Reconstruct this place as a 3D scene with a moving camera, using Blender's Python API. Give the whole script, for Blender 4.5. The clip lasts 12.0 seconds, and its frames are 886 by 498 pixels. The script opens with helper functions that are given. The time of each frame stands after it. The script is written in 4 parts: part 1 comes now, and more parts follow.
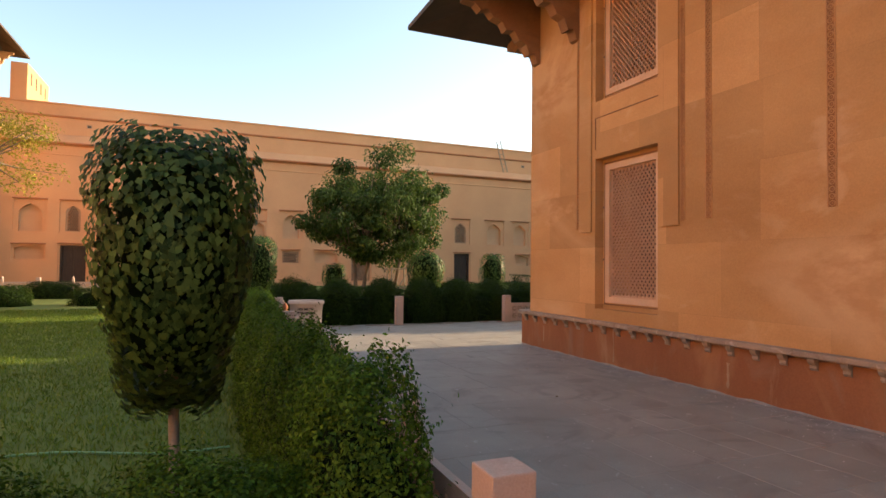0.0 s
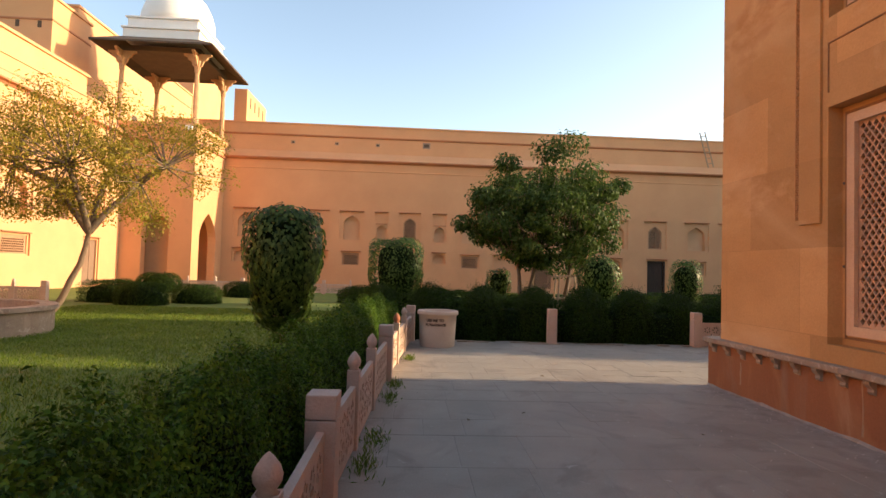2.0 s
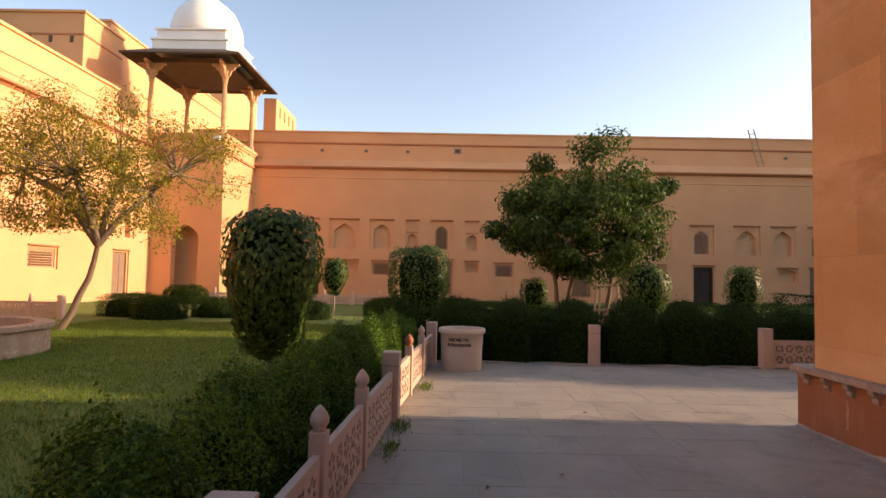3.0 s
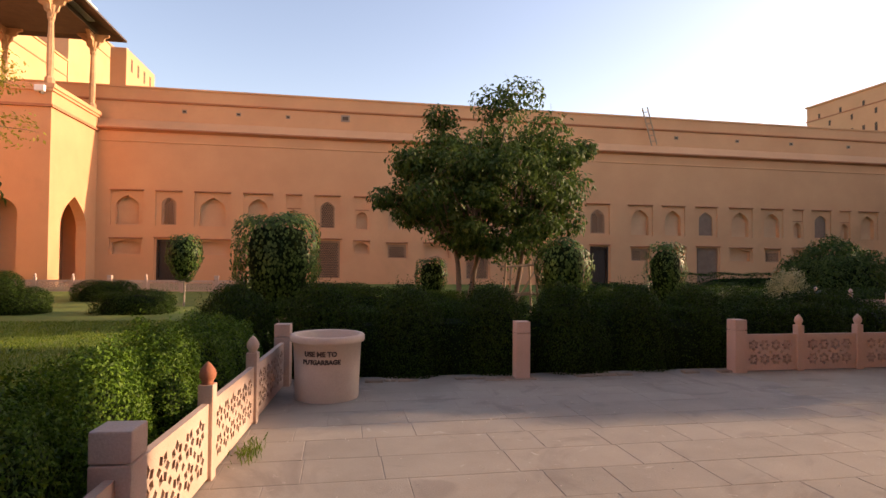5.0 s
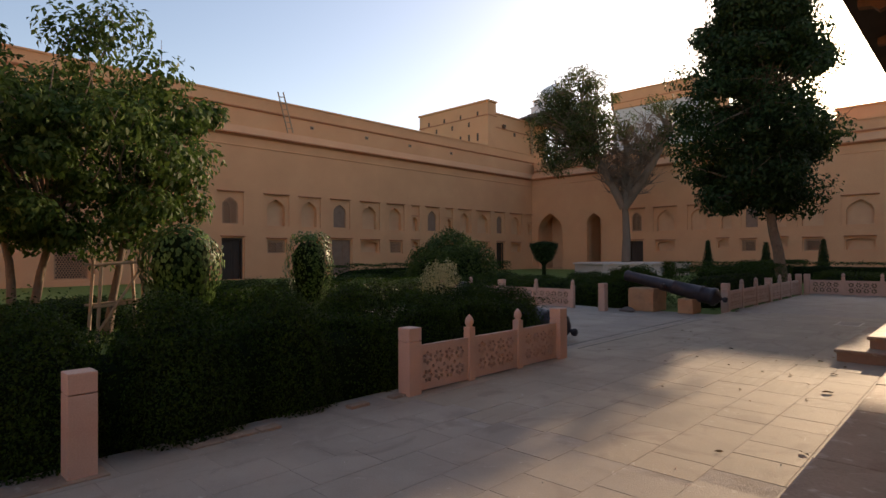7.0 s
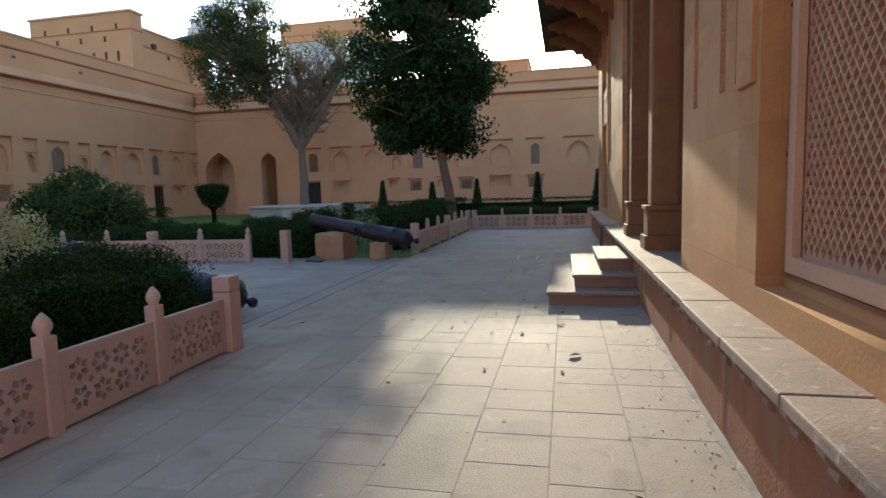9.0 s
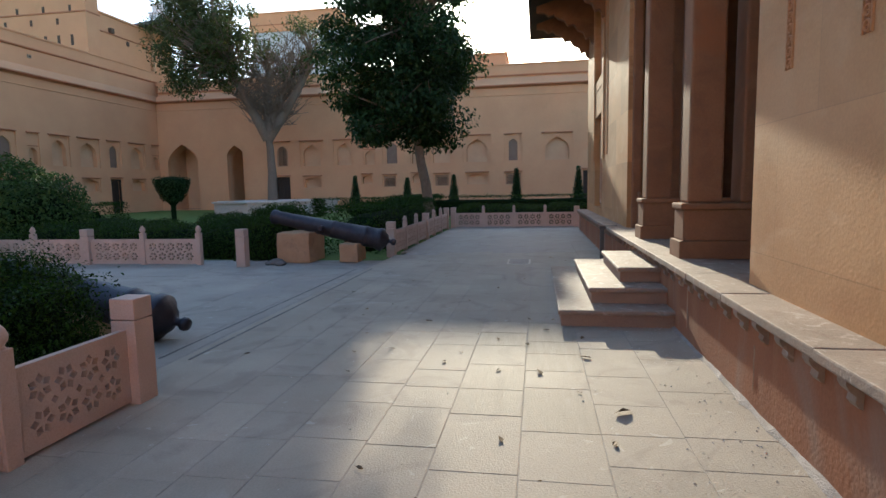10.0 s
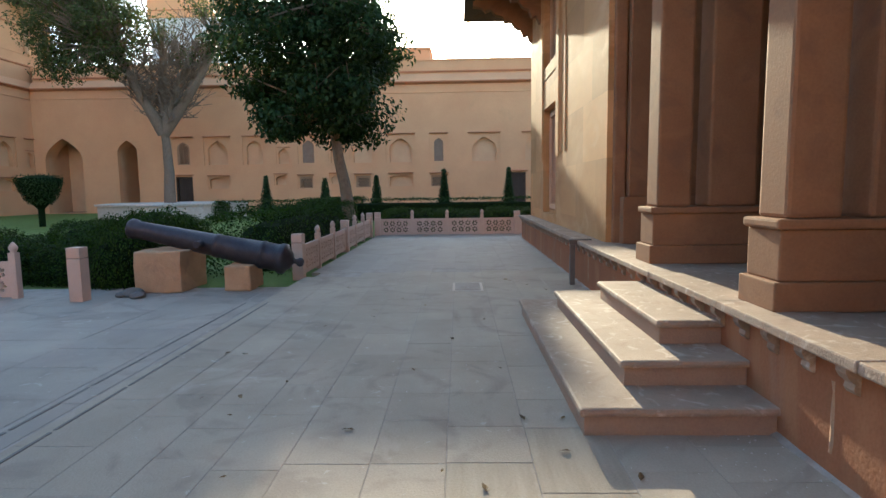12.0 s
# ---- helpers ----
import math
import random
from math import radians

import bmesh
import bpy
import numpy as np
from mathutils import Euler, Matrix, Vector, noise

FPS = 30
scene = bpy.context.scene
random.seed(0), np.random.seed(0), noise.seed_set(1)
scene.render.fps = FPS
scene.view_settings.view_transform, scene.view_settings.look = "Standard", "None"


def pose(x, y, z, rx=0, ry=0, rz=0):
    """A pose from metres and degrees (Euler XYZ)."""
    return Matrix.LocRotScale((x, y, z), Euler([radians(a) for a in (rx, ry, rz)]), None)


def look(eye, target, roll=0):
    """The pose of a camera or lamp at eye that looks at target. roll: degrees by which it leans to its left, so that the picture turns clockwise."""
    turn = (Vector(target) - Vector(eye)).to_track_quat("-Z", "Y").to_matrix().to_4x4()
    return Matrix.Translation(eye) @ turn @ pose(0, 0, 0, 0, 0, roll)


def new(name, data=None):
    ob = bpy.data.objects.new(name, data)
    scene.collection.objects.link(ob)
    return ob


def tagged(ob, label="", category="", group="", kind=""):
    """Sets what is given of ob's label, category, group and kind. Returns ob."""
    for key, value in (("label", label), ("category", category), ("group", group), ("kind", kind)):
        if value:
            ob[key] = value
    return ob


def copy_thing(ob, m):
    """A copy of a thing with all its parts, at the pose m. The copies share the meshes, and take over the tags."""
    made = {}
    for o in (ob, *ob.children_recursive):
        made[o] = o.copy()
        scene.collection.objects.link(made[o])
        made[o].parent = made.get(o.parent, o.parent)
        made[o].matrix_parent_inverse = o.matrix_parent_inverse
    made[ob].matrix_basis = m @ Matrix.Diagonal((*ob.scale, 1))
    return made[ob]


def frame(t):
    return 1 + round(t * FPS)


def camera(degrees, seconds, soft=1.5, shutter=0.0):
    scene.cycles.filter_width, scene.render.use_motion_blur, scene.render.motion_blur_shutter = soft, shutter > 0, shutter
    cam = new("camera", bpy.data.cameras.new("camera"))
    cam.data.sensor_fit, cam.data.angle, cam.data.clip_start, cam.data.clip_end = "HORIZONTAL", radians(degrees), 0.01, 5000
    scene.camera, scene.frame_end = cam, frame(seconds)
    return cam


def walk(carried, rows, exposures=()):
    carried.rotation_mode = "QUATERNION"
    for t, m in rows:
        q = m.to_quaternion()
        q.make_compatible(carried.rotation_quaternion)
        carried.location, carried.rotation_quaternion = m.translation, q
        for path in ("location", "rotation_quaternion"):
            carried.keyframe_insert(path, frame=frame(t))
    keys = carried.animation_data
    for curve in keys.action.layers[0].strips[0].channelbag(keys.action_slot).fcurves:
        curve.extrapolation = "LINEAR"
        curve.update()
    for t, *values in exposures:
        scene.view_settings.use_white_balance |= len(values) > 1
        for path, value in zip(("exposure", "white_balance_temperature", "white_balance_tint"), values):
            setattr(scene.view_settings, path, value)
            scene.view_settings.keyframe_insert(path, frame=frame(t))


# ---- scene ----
cam = camera(76.1, 12.0)
PATH = [
    (0, (-0.879, -1.633, 1.617), (-0.108, 0.211, 1.681), 0.7),
    (0.5, (-0.394, -1.047, 1.568), (0.481, 0.75, 1.651), 0.5),
    (1, (0.103, -0.414, 1.561), (0.951, 1.395, 1.647), 1.7),
    (1.5, (0.574, 0.068, 1.562), (1.1, 1.996, 1.636), 1.6),
    (2, (0.844, 0.512, 1.615), (0.953, 2.508, 1.689), 1.7),
    (2.5, (1.038, 1.23, 1.643), (1.106, 3.227, 1.732), 1.3),
    (2.7, (1.102, 1.507, 1.693), (1.082, 3.505, 1.791), 1.1),
    (4.3, (1.35, 4.646, 1.631), (1.512, 6.636, 1.736), 2.6),
    (4.5, (1.457, 4.959, 1.631), (1.773, 6.933, 1.682), 2.4),
    (5, (1.584, 5.727, 1.632), (1.938, 7.695, 1.674), 0.6),
    (5.5, (1.792, 6.458, 1.656), (2.315, 8.388, 1.672), -0.2),
    (6, (2.131, 7.233, 1.661), (2.828, 9.107, 1.663), -0.2),
    (6.5, (2.492, 7.818, 1.68), (3.595, 9.486, 1.694), 0.5),
    (7, (2.926, 8.426, 1.665), (4.364, 9.815, 1.683), -0.3),
    (7.5, (3.468, 8.891, 1.659), (5.127, 10.007, 1.641), -1.5),
    (7.7, (3.657, 8.956, 1.676), (5.429, 9.88, 1.59), -1.1),
    (9.3, (5.923, 10.087, 1.588), (7.869, 10.502, 1.39), -1.7),
    (9.5, (6.251, 10.183, 1.577), (8.197, 10.598, 1.378), -1.4),
    (10, (6.98, 10.383, 1.557), (8.941, 10.713, 1.344), -1.1),
    (10.5, (7.716, 10.542, 1.574), (9.682, 10.827, 1.339), -0.9),
    (11, (8.461, 10.645, 1.582), (10.443, 10.793, 1.359), -0.8),
    (11.5, (9.178, 10.763, 1.568), (11.165, 10.855, 1.353), -1.7),
    (12, (9.854, 10.904, 1.569), (11.842, 10.96, 1.358), -0.8),
]
EXPOSURE = [(0.0, 1.58, 7400, 8), (1.0, 1.7, 7400, 0), (1.5, 1.62, 7400, 6), (2.5, 1.2, 7500, 17), (5.0, 1.17, 7600, 26), (6.0, 0.84, 7500, 15), (7.0, 0.66, 7200, 19), (7.7, 0.66, 6900, 16), (9.3, 1.3, 5500, 3), (10.5, 1.38, 5500, 5), (12.0, 1.9, 5800, 1)]
walk(cam, [(t, look(eye, target, roll)) for t, eye, target, roll in PATH], EXPOSURE)

# ---- world, sun, exposure ----
SUN_AZ, SUN_EL = 3.9, 16.0
sun_dir = Vector((math.cos(radians(SUN_EL)) * math.cos(radians(SUN_AZ)), math.cos(radians(SUN_EL)) * math.sin(radians(SUN_AZ)), math.sin(radians(SUN_EL))))
world = bpy.data.worlds.new("sky")
scene.world = world
world.use_nodes = True
wn = world.node_tree.nodes
sky = wn.new("ShaderNodeTexSky")
sky.sky_type = "NISHITA"
sky.sun_disc = False
sky.sun_elevation = radians(SUN_EL)
sky.sun_rotation = radians(90 - SUN_AZ)
sky.air_density, sky.dust_density, sky.ozone_density = 1.0, 1.2, 1.0
world.node_tree.links.new(sky.outputs[0], wn["Background"].inputs[0])
wn["Background"].inputs[1].default_value = 0.15
sun = new("sun", bpy.data.lights.new("sun", "SUN"))
sun.data.energy, sun.data.angle, sun.data.color = 3.3, radians(0.55), (1.0, 0.80, 0.54)
sun.matrix_world = look(sun_dir * 100, (0, 0, 0))

# ---- materials ----
def rgb(c):
    return (c[0], c[1], c[2], 1)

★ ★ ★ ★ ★

### Work to do
Exactly and only the lines from the line with "# ---- helpers" to the line with "return Matrix.Translation(eye) @", both included, are to be printed.

### Task result
# ---- helpers ----
import math
import random
from math import radians

import bmesh
import bpy
import numpy as np
from mathutils import Euler, Matrix, Vector, noise

FPS = 30
scene = bpy.context.scene
random.seed(0), np.random.seed(0), noise.seed_set(1)
scene.render.fps = FPS
scene.view_settings.view_transform, scene.view_settings.look = "Standard", "None"


def pose(x, y, z, rx=0, ry=0, rz=0):
    """A pose from metres and degrees (Euler XYZ)."""
    return Matrix.LocRotScale((x, y, z), Euler([radians(a) for a in (rx, ry, rz)]), None)


def look(eye, target, roll=0):
    """The pose of a camera or lamp at eye that looks at target. roll: degrees by which it leans to its left, so that the picture turns clockwise."""
    turn = (Vector(target) - Vector(eye)).to_track_quat("-Z", "Y").to_matrix().to_4x4()
    return Matrix.Translation(eye) @ turn @ pose(0, 0, 0, 0, 0, roll)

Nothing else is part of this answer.